Trakya'nın, Anadolu'nun dört bir bucağından Van'a akın eden şefkat konvoylarının başını çektiği destanvari bir seferberlikle zihinlerde ve kalplerde sinsi sinsi örülmeye başlamış ayrılık duvarlarını delip geçtik...
Yoksa bize mi öyle görünüyor? İlerde telafisi imkânsız bir yanılsamanın, aldatılmanın saftirik figüranları mıyız?
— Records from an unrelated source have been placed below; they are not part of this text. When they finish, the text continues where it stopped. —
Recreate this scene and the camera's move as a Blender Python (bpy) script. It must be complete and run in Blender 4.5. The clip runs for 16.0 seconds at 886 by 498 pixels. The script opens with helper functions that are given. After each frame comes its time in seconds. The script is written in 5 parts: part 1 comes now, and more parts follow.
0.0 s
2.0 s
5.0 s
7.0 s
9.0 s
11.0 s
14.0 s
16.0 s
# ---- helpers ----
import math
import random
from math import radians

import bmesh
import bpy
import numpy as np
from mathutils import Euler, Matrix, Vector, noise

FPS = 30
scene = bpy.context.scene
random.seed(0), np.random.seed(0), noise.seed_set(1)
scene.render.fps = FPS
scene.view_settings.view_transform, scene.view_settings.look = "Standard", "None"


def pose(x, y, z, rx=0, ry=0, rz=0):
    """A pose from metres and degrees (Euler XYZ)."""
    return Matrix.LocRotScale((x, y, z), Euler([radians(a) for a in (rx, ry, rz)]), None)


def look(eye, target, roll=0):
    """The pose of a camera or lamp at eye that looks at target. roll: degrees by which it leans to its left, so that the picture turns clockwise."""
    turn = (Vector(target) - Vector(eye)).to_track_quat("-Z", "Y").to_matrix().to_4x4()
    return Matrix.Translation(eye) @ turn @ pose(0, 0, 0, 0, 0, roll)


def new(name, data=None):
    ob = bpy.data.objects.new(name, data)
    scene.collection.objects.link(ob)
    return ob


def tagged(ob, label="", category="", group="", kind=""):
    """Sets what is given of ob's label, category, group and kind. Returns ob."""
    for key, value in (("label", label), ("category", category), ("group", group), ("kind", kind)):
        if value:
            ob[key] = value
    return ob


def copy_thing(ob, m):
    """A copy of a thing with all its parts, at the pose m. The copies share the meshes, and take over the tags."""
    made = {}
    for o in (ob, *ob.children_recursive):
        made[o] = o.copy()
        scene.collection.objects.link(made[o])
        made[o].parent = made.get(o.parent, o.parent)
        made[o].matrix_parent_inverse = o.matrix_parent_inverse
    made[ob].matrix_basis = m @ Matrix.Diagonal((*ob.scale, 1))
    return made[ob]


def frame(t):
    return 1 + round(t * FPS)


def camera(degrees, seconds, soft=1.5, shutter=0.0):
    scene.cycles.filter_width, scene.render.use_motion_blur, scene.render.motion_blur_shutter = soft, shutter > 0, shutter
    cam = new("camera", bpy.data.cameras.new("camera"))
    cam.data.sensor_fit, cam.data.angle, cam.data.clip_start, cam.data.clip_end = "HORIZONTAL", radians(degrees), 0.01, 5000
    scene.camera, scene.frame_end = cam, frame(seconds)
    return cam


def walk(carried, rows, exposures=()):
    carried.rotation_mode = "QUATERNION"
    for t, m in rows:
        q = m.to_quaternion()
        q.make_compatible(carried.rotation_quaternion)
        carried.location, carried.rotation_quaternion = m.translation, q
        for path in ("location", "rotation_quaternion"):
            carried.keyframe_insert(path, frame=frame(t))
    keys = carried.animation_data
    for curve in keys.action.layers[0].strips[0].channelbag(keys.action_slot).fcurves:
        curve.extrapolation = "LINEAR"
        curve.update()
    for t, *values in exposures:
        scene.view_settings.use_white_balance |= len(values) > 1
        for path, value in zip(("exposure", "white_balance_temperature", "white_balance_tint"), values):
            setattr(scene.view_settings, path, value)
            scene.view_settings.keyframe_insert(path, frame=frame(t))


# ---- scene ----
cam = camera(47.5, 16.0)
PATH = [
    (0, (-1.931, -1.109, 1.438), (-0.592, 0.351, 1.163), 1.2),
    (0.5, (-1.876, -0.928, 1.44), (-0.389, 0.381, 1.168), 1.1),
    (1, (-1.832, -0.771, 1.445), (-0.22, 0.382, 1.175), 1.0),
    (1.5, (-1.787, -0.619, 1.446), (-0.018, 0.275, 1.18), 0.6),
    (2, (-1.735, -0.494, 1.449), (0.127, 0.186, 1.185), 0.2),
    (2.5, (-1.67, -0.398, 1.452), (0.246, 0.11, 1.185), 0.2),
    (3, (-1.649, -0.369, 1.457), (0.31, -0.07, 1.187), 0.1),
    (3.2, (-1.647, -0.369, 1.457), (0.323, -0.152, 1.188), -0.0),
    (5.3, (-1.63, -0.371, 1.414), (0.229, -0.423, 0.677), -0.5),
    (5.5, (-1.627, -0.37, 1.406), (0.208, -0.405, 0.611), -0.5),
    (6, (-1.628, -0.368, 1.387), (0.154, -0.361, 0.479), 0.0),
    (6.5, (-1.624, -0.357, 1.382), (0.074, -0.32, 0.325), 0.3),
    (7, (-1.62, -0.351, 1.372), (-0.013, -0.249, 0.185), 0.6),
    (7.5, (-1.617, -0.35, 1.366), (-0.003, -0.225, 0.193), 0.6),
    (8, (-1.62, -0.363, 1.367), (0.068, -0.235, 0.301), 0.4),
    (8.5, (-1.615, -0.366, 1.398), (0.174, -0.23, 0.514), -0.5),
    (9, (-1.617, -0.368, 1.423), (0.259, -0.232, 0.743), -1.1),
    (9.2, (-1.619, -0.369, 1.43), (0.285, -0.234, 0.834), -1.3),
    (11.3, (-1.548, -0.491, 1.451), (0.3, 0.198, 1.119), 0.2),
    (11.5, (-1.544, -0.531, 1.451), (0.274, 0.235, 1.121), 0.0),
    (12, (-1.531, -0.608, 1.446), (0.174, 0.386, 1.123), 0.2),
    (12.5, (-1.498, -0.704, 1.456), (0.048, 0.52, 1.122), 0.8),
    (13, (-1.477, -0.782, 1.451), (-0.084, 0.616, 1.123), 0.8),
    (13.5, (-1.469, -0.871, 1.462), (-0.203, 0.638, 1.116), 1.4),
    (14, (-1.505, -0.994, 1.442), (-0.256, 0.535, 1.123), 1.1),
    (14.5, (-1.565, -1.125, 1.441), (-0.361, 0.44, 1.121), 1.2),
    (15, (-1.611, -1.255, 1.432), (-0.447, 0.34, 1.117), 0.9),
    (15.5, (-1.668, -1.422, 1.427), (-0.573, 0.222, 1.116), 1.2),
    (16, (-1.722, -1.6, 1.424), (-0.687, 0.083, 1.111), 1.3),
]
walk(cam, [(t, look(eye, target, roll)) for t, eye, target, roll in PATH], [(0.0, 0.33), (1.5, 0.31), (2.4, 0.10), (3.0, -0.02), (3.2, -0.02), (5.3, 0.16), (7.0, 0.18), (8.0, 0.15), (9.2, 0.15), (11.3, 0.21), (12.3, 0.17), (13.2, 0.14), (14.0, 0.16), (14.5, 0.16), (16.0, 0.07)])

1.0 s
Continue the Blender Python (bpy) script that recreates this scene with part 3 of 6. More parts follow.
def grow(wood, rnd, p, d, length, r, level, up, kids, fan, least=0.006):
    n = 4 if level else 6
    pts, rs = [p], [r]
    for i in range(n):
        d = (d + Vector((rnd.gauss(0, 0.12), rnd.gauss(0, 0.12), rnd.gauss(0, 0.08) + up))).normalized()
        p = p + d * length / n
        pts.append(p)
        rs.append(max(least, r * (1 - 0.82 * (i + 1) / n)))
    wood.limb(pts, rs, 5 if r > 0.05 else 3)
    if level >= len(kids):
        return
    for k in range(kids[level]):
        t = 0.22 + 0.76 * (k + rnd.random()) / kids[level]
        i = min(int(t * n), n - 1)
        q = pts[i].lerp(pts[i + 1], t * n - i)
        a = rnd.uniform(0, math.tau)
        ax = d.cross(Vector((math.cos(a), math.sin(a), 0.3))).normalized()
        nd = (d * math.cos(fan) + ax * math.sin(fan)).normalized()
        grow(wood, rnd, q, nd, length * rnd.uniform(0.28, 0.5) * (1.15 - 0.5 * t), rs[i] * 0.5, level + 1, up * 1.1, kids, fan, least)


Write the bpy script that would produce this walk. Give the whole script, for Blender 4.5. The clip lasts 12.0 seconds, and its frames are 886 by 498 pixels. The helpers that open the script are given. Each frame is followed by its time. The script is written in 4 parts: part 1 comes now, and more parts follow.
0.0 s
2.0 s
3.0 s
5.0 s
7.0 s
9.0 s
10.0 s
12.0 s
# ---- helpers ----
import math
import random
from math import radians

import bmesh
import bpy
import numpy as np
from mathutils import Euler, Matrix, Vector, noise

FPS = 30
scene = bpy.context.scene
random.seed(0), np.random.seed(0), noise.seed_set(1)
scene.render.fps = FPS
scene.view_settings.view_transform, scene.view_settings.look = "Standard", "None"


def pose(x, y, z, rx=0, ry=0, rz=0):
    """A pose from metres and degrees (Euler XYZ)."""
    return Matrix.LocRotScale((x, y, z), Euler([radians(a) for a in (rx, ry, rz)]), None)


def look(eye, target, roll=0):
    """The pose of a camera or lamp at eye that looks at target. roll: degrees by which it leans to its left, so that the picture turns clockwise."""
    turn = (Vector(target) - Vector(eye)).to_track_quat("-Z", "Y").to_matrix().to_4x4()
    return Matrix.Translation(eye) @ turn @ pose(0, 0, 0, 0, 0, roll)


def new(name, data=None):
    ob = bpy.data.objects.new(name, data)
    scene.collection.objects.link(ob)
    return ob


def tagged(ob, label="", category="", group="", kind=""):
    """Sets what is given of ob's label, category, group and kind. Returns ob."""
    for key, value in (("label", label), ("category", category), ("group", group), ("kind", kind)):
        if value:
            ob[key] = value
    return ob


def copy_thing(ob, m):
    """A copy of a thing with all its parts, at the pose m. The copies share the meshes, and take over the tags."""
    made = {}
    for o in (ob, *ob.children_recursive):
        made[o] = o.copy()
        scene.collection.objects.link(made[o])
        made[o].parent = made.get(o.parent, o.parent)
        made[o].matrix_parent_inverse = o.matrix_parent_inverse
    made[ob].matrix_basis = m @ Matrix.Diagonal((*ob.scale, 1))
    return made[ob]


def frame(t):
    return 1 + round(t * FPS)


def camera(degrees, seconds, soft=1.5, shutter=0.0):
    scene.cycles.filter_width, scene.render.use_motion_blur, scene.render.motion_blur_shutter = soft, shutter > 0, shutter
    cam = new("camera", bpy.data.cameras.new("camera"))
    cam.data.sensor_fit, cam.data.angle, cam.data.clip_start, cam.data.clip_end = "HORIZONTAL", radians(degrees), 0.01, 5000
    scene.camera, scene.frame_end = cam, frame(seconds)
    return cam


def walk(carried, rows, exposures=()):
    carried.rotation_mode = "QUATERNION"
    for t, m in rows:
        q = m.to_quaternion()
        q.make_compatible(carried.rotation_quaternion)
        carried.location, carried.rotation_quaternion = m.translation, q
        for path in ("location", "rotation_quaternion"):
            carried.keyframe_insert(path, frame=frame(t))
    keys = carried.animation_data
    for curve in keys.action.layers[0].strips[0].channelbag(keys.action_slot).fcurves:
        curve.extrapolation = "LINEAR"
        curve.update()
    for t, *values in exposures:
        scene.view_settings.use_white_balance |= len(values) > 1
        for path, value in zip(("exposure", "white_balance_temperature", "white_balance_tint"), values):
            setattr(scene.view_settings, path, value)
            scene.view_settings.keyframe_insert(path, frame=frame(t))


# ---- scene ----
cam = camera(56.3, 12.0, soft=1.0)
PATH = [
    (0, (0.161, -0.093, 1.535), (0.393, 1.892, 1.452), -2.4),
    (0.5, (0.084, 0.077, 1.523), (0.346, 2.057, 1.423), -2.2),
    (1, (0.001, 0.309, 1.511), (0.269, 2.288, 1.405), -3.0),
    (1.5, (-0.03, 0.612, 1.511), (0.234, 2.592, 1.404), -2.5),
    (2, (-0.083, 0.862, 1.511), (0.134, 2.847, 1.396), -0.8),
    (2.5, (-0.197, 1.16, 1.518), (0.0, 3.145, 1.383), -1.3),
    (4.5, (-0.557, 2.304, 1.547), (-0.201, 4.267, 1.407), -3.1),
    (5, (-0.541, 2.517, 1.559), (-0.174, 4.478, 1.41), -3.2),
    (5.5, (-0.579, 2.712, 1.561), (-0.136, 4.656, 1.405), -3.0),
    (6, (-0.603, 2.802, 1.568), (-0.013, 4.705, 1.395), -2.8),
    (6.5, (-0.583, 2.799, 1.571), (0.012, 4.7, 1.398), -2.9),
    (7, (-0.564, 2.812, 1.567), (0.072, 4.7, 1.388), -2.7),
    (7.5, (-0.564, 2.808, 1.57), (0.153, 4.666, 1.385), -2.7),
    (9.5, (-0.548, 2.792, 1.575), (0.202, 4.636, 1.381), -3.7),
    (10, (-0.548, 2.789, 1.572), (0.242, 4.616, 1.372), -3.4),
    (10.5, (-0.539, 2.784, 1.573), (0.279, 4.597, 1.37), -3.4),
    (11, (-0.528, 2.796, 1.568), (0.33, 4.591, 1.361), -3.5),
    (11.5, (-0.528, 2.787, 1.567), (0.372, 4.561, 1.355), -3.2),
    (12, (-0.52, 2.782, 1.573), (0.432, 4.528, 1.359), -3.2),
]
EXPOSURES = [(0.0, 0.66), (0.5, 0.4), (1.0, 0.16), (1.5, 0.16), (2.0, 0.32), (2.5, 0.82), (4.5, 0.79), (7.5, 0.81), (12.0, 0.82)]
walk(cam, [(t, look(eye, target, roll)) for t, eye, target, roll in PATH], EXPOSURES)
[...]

Yoksa onca çaba, onca gözyaşı, onca özveri, enkaz altından sağ çıkarılan her vatandaşımız, hayır her kardeşimiz için haykırdığımız onca sevinç çığlığı bile fay hattının veya delip geçtiğimiz sinsi duvarın iki yakasındakilerde, aynı toprağı paylaşmanın, aynı havayı solumanın, aynı acıyla ağlamanın empatisini gıdıklayamayacak mı?
Bülent Ersoy'un yıllar önce söylediği bir şarkı vardı: "Aynı bedende can gibiyiz / Cana can katan kan gibiyiz / Yanıp da sönmez köz gibiyiz / Biz ayrılamayız... / Eller ayırsa bile / Yollar ayırsa bile / Yıllar ayırsa bile / Biz ayrılamayız..."
Ki o şarkıyı bana Çeşme'deki şimdi rahmete kavuşmuş bir Kürt komşum sevdirmişti.
Yoksa "Biz ayrılamayız" sadece şarkılarda mı kalacak?